* **CHALLENGE**: Return all the data below as it stands, minus the pictures.

=== PROVIDED MATERIAL ===

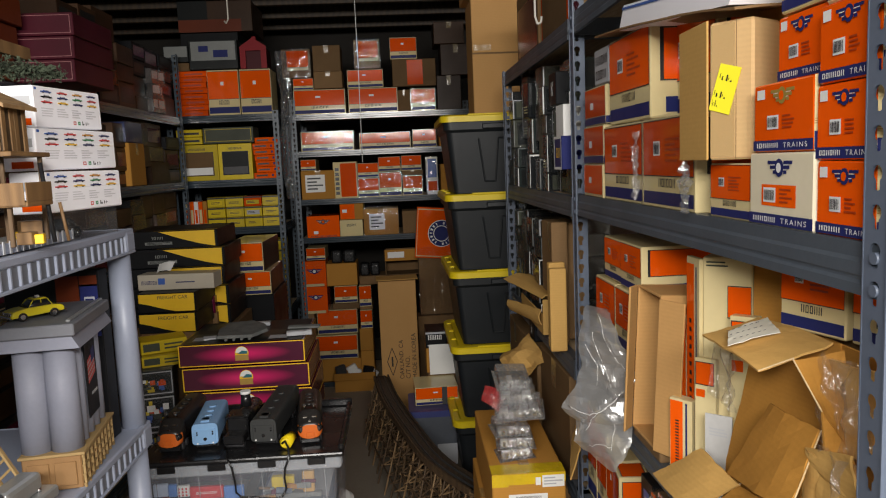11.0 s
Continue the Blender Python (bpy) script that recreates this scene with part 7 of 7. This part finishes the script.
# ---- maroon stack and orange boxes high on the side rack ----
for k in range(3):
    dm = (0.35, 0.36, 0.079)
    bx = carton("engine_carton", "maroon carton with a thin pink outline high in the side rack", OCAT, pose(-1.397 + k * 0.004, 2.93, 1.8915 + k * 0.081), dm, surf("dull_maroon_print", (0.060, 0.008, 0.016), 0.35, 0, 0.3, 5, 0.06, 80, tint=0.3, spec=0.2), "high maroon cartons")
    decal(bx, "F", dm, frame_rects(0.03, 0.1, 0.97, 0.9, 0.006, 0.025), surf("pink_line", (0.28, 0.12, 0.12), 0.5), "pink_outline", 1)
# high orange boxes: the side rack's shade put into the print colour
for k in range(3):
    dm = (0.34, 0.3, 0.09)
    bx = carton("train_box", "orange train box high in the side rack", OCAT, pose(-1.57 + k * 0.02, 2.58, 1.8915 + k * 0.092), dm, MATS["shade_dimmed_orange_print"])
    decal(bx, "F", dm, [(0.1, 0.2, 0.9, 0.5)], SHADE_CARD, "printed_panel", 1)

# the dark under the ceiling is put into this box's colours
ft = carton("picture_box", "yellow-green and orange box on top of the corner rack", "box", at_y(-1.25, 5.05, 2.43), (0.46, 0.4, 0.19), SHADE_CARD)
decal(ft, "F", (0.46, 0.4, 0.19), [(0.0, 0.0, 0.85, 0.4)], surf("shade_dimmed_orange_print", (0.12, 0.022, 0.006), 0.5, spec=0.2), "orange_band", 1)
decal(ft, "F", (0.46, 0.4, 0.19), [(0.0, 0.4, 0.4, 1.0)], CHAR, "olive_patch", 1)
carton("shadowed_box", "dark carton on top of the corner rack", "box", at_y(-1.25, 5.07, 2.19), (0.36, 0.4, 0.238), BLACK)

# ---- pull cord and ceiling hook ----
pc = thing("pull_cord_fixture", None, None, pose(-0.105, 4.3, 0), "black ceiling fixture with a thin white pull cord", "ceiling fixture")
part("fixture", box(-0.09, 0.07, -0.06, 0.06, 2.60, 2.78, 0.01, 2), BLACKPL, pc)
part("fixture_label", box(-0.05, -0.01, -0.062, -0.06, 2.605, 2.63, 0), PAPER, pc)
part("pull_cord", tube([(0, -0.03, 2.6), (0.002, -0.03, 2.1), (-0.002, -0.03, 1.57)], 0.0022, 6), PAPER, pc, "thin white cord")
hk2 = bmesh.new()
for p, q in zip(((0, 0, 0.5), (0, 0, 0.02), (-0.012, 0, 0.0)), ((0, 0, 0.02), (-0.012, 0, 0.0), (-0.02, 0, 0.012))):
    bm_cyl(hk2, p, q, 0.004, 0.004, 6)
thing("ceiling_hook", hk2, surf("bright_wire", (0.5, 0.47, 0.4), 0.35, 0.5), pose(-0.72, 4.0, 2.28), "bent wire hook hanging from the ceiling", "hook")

===

* **CORRECT OUTPUT**:
11.0 s
Continue the Blender Python (bpy) script that recreates this scene with part 7 of 7. This part finishes the script.
# ---- maroon stack and orange boxes high on the side rack ----
for k in range(3):
    dm = (0.35, 0.36, 0.079)
    bx = carton("engine_carton", "maroon carton with a thin pink outline high in the side rack", OCAT, pose(-1.397 + k * 0.004, 2.93, 1.8915 + k * 0.081), dm, surf("dull_maroon_print", (0.060, 0.008, 0.016), 0.35, 0, 0.3, 5, 0.06, 80, tint=0.3, spec=0.2), "high maroon cartons")
    decal(bx, "F", dm, frame_rects(0.03, 0.1, 0.97, 0.9, 0.006, 0.025), surf("pink_line", (0.28, 0.12, 0.12), 0.5), "pink_outline", 1)
# high orange boxes: the side rack's shade put into the print colour
for k in range(3):
    dm = (0.34, 0.3, 0.09)
    bx = carton("train_box", "orange train box high in the side rack", OCAT, pose(-1.57 + k * 0.02, 2.58, 1.8915 + k * 0.092), dm, MATS["shade_dimmed_orange_print"])
    decal(bx, "F", dm, [(0.1, 0.2, 0.9, 0.5)], SHADE_CARD, "printed_panel", 1)

# the dark under the ceiling is put into this box's colours
ft = carton("picture_box", "yellow-green and orange box on top of the corner rack", "box", at_y(-1.25, 5.05, 2.43), (0.46, 0.4, 0.19), SHADE_CARD)
decal(ft, "F", (0.46, 0.4, 0.19), [(0.0, 0.0, 0.85, 0.4)], surf("shade_dimmed_orange_print", (0.12, 0.022, 0.006), 0.5, spec=0.2), "orange_band", 1)
decal(ft, "F", (0.46, 0.4, 0.19), [(0.0, 0.4, 0.4, 1.0)], CHAR, "olive_patch", 1)
carton("shadowed_box", "dark carton on top of the corner rack", "box", at_y(-1.25, 5.07, 2.19), (0.36, 0.4, 0.238), BLACK)

# ---- pull cord and ceiling hook ----
pc = thing("pull_cord_fixture", None, None, pose(-0.105, 4.3, 0), "black ceiling fixture with a thin white pull cord", "ceiling fixture")
part("fixture", box(-0.09, 0.07, -0.06, 0.06, 2.60, 2.78, 0.01, 2), BLACKPL, pc)
part("fixture_label", box(-0.05, -0.01, -0.062, -0.06, 2.605, 2.63, 0), PAPER, pc)
part("pull_cord", tube([(0, -0.03, 2.6), (0.002, -0.03, 2.1), (-0.002, -0.03, 1.57)], 0.0022, 6), PAPER, pc, "thin white cord")
hk2 = bmesh.new()
for p, q in zip(((0, 0, 0.5), (0, 0, 0.02), (-0.012, 0, 0.0)), ((0, 0, 0.02), (-0.012, 0, 0.0), (-0.02, 0, 0.012))):
    bm_cyl(hk2, p, q, 0.004, 0.004, 6)
thing("ceiling_hook", hk2, surf("bright_wire", (0.5, 0.47, 0.4), 0.35, 0.5), pose(-0.72, 4.0, 2.28), "bent wire hook hanging from the ceiling", "hook")